Stewart also goes on to explain that while an important message in the film, he believes it is a mistake to boil the film’s message and legacy down to simply being anti-colonialism.

“Some falsely assume this movie is a rant against colonization. While the impact of violence and genocide are central to the message, the more meaningful one for me was the notion that those with means and resources are obligated to help those in need,” Stewart said. “It would be impossible to tell the story of the African experience in America without exploring the themes of colonialism and slavery, but to reduce the film down to this is intellectually lazy.”

Stewart said in his opinion, the deeper message of the movie is that those with power and resources help those less fortunate.

“The fundamental question and central theme was why, if Wakanda is so affluent and technologically advanced, did they not help the Black people who were in bondage during slavery or experiencing disparate treatment all over the world?” Stewart said.

“Black Panther” is not short of strong black women either, as Stewart explains the important role many of the women in “Black Panther” played as well as the intersectionality between the female characters of “Black Panther” and the actions of black women in today’s society.

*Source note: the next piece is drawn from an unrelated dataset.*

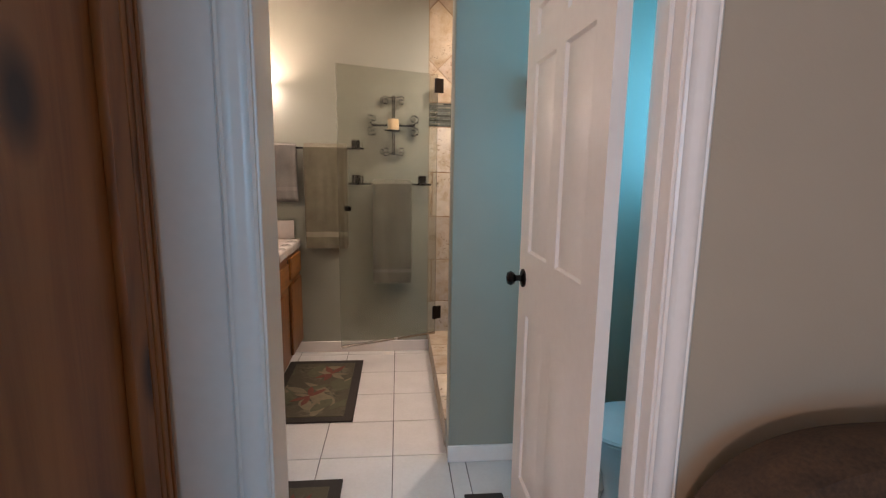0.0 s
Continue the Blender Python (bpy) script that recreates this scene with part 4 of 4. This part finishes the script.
# make-up mirror
mx, my = -0.826, 1.226
mm = thing("makeup_mirror", (mx, my, ZC), "brushed nickel standing make-up mirror with a round tilting head", "mirror")
part("foot", lathe([(0.0, 0), (0.086, 0), (0.090, 0.006), (0.088, 0.018), (0.074, 0.028), (0.040, 0.034), (0.024, 0.044), (0.016, 0.060), (0.0, 0.06)], 40, (mx, my, ZC)), M_NICKEL, mm)
part("pole", lathe([(0.0, 0.05), (0.0165, 0.055), (0.0150, 0.075), (0.0145, 0.165), (0.020, 0.169), (0.020, 0.175), (0.013, 0.179), (0.017, 0.188), (0.017, 0.197), (0.010, 0.212), (0.006, 0.246), (0.0, 0.246)], 24, (mx, my, ZC)), M_NICKEL, mm)
HN = Vector((0.56, 0.46, 0.69)).normalized()
HC = Vector((0.0, 0.0, 0.425))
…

“Black women have been at the forefront of social change in the United States historically, and especially today with Black Lives Matter, Me Too, etc.,” Stewart said. “The point being, the Dora Milaje represent the spiritual AND physical protectors of Wakanda as Black women have served in this role for our community for generations.

“What was unique is that the women were the source of both the physical and emotional strength for the king.”

Stewart believes the strong women in “Black Panther” are one of the most clear reflections of our culture and society on the whole.

“The depiction of the Black women as the central figure of Black power and strength is the least fictional part of this Hollywood blockbuster,” stated Stewart.

The film also holds a strong connection to the seven principles of Kwanzaa, a holiday which celebrates and honors African heritage as well as African American culture, by exploring the seven principles of Kwanzaa, these principles being: Umoja, unity; Kujichagulia, self-determination; Ujima, collective work and responsibility; Ujamaa, cooperative economics; Nia, purpose; Kuumba, creativity; and Imani, faith, as explained by Stewart.